Given problem:
Using the data that follows, return exactly the lines from the one that contains "made[o].matrix_parent_inverse = o.matrix_parent_inverse" through the one that contains "scene.view_settings.keyframe_insert(path, frame=frame(t))", ends included.

A run of records:
>> START

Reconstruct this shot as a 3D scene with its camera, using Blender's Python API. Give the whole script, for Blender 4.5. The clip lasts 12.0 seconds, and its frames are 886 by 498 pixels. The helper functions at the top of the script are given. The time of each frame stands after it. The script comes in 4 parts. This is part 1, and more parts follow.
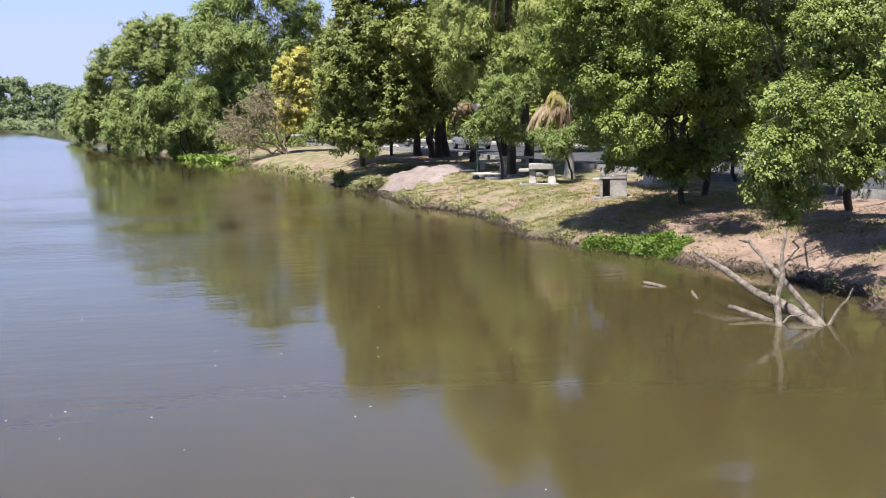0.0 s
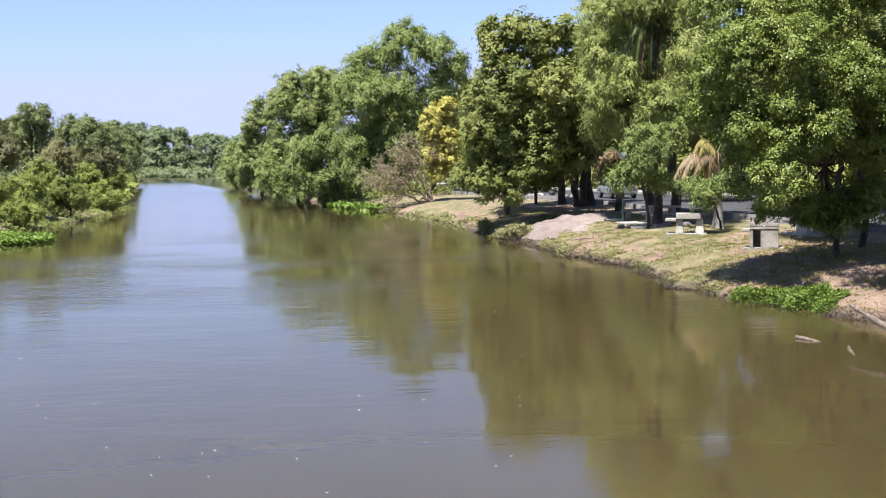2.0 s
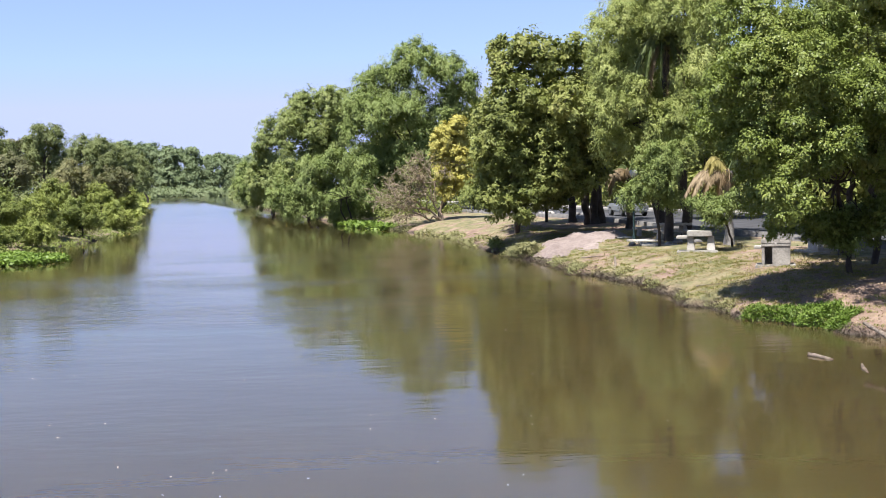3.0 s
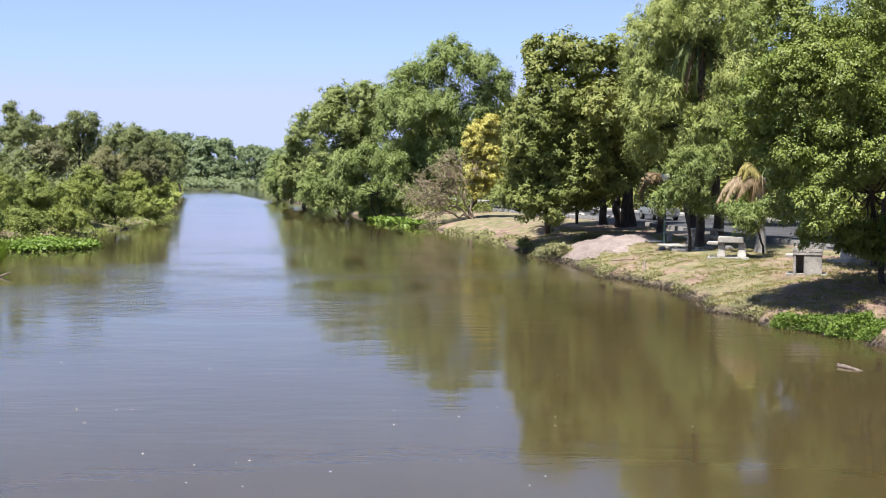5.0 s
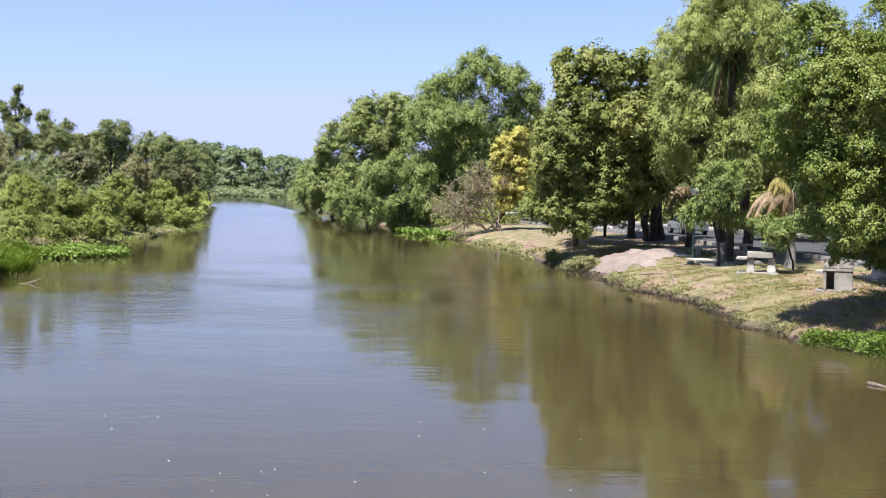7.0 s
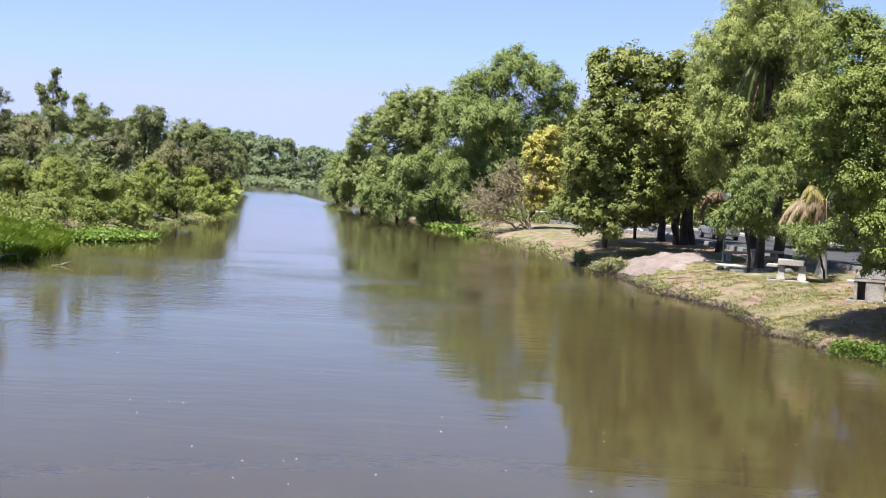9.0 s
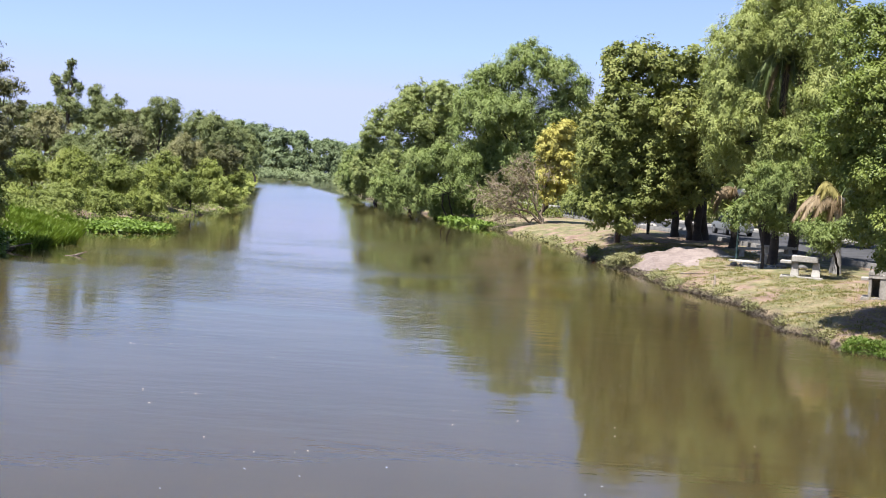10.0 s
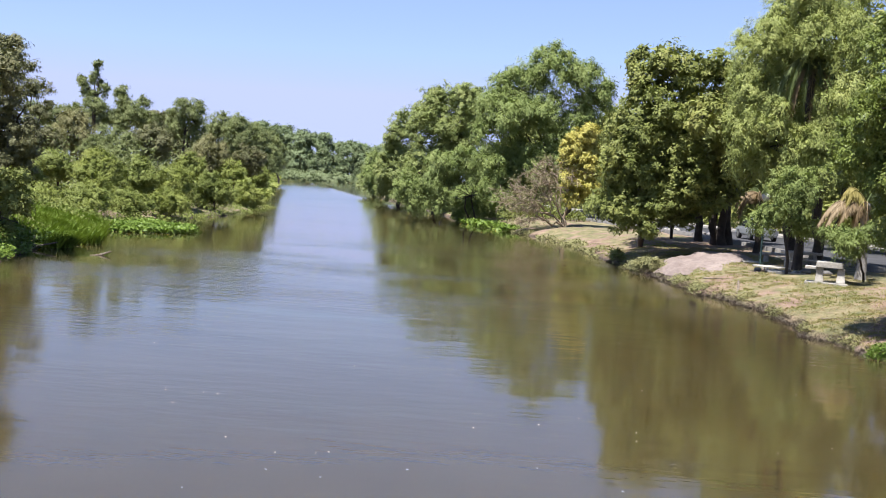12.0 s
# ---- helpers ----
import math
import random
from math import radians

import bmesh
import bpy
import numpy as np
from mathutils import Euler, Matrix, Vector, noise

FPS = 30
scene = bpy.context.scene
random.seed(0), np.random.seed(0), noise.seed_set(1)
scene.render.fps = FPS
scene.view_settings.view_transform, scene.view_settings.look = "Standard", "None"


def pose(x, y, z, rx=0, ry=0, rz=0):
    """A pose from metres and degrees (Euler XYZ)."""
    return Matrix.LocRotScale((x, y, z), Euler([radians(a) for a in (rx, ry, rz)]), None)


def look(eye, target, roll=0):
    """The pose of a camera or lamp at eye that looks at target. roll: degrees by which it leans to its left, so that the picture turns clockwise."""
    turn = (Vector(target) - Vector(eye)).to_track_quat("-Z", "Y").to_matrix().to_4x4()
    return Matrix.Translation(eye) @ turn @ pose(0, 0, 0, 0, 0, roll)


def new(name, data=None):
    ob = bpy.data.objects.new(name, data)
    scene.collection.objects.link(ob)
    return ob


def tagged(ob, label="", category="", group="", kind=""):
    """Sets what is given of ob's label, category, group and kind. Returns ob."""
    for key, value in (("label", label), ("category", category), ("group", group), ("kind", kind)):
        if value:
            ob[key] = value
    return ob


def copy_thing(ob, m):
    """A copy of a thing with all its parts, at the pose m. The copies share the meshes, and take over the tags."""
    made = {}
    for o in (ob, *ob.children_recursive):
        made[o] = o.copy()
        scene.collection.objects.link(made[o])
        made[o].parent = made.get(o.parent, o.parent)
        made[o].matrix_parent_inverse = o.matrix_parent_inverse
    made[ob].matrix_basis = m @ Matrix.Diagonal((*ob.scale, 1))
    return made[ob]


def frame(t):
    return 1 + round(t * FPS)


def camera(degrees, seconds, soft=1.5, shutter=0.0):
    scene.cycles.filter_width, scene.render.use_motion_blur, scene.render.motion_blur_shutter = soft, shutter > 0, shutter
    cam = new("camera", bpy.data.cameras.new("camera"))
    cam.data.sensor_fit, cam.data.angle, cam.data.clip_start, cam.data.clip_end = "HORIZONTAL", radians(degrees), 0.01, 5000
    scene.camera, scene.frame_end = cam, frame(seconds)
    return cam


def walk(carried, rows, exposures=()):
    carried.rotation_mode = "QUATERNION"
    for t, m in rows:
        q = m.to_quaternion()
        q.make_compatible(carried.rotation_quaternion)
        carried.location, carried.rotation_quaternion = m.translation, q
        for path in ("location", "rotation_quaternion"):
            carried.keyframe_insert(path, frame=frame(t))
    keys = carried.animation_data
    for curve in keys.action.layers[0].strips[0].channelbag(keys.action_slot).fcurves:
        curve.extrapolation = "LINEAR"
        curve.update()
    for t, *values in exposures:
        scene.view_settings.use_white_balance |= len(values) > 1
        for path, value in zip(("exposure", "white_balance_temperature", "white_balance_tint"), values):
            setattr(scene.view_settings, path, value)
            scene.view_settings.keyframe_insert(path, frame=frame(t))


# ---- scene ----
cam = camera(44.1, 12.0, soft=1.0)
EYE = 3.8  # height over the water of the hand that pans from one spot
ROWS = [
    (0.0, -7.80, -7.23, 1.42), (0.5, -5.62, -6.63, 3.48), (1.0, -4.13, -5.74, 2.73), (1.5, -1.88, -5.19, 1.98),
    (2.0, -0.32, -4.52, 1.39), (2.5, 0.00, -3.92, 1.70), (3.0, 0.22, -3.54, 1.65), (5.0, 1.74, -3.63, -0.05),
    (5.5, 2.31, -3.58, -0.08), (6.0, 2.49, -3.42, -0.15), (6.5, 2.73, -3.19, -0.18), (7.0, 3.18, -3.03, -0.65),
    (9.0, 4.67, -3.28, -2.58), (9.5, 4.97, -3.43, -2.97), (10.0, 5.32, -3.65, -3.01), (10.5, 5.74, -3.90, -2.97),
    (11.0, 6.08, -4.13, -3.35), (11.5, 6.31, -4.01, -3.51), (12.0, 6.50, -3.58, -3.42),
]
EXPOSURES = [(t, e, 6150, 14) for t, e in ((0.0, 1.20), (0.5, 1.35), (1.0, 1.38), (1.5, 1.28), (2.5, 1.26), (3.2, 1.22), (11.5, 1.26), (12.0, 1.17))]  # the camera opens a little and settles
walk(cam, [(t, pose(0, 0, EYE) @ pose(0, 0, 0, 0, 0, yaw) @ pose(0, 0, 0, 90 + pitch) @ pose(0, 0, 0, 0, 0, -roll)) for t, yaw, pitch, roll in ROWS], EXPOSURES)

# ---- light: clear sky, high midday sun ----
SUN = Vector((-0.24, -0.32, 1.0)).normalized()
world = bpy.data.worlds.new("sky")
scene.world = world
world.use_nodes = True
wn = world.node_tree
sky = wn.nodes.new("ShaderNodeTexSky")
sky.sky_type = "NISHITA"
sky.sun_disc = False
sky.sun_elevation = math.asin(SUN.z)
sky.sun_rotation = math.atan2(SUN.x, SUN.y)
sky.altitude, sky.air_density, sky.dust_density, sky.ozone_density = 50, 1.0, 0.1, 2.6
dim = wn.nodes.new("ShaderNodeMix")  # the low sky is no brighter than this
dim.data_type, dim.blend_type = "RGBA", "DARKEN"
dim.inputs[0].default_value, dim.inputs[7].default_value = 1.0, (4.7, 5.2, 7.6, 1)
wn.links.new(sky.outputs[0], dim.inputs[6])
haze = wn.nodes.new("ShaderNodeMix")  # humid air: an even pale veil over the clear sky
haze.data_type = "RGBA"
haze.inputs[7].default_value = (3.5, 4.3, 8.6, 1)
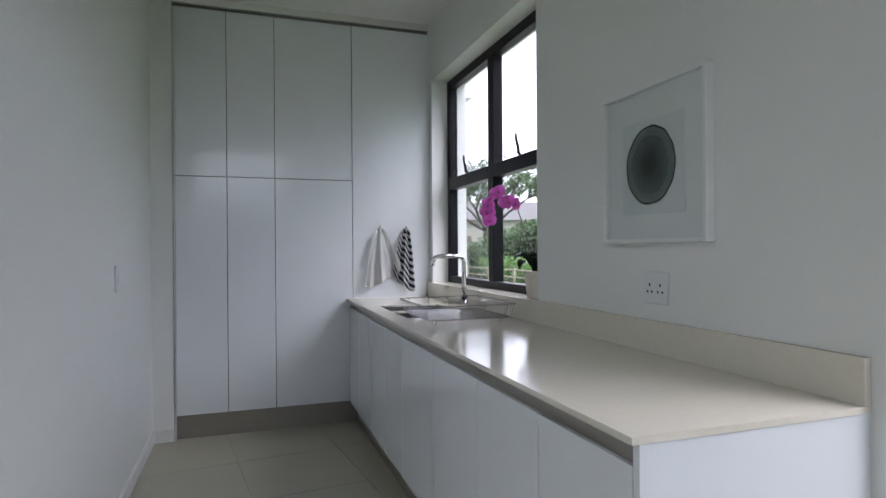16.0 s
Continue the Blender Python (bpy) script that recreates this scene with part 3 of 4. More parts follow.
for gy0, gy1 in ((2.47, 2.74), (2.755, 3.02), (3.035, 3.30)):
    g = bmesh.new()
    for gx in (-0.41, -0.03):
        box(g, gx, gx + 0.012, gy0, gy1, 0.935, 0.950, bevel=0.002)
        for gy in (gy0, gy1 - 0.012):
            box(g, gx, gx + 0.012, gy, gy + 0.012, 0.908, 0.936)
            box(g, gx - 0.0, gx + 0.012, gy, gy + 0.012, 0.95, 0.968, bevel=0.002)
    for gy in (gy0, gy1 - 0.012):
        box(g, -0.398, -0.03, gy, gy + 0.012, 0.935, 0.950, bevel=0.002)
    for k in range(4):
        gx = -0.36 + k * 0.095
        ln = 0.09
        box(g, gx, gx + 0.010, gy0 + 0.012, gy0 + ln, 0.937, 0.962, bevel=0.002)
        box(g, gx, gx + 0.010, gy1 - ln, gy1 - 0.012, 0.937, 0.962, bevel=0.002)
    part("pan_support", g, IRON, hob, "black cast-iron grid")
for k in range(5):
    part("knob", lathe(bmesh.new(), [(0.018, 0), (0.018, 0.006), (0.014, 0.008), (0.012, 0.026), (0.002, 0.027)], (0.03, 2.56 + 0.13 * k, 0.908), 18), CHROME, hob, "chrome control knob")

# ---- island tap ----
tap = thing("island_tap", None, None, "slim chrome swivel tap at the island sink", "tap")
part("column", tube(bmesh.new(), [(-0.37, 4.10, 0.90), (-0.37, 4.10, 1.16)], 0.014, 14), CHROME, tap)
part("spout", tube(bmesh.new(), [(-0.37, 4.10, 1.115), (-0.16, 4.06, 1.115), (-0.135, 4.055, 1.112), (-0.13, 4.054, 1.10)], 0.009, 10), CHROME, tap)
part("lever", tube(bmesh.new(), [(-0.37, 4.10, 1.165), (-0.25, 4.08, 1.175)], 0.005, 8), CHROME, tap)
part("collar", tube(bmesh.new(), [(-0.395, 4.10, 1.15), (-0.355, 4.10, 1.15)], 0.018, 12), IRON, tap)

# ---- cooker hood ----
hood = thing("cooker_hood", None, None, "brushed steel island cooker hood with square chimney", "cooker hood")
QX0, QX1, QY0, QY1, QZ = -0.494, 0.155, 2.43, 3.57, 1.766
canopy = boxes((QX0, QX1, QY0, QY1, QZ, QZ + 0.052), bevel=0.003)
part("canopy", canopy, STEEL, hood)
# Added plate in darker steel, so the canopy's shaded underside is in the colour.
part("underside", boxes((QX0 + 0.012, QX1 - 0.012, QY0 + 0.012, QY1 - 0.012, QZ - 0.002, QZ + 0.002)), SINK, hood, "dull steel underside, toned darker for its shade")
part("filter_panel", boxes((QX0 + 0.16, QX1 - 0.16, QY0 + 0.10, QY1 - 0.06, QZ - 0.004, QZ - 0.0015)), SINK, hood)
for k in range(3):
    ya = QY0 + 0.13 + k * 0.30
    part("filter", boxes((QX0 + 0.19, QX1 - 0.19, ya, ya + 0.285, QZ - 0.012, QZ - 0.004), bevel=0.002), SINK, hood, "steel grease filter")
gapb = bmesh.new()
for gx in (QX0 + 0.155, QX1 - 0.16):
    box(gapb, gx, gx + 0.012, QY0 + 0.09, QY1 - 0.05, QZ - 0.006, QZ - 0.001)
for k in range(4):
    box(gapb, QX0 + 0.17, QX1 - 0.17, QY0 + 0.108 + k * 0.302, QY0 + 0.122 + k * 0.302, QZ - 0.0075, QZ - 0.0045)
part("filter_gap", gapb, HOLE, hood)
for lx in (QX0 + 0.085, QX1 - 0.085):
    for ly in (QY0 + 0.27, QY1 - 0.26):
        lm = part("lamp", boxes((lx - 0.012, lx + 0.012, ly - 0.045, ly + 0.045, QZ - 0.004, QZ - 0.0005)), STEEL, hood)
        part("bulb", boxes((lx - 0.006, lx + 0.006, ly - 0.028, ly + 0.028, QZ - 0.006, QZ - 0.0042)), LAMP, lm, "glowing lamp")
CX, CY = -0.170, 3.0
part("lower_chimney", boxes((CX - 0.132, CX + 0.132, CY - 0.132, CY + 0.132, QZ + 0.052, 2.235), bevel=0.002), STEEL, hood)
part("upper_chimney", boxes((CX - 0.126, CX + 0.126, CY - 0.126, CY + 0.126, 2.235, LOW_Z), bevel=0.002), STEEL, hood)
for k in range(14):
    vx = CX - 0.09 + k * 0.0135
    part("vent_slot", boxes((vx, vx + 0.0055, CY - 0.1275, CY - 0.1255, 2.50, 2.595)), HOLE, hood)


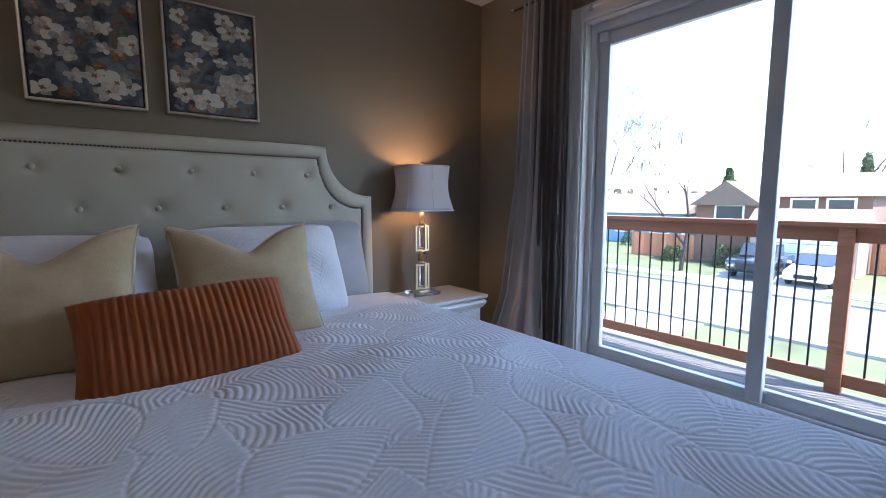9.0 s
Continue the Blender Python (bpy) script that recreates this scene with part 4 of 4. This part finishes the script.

>> END

Answer to this exercise:
        made[o].matrix_parent_inverse = o.matrix_parent_inverse
    made[ob].matrix_basis = m @ Matrix.Diagonal((*ob.scale, 1))
    return made[ob]


def frame(t):
    return 1 + round(t * FPS)


def camera(degrees, seconds, soft=1.5, shutter=0.0):
    scene.cycles.filter_width, scene.render.use_motion_blur, scene.render.motion_blur_shutter = soft, shutter > 0, shutter
    cam = new("camera", bpy.data.cameras.new("camera"))
    cam.data.sensor_fit, cam.data.angle, cam.data.clip_start, cam.data.clip_end = "HORIZONTAL", radians(degrees), 0.01, 5000
    scene.camera, scene.frame_end = cam, frame(seconds)
    return cam


def walk(carried, rows, exposures=()):
    carried.rotation_mode = "QUATERNION"
    for t, m in rows:
        q = m.to_quaternion()
        q.make_compatible(carried.rotation_quaternion)
        carried.location, carried.rotation_quaternion = m.translation, q
        for path in ("location", "rotation_quaternion"):
            carried.keyframe_insert(path, frame=frame(t))
    keys = carried.animation_data
    for curve in keys.action.layers[0].strips[0].channelbag(keys.action_slot).fcurves:
        curve.extrapolation = "LINEAR"
        curve.update()
    for t, *values in exposures:
        scene.view_settings.use_white_balance |= len(values) > 1
        for path, value in zip(("exposure", "white_balance_temperature", "white_balance_tint"), values):
            setattr(scene.view_settings, path, value)
            scene.view_settings.keyframe_insert(path, frame=frame(t))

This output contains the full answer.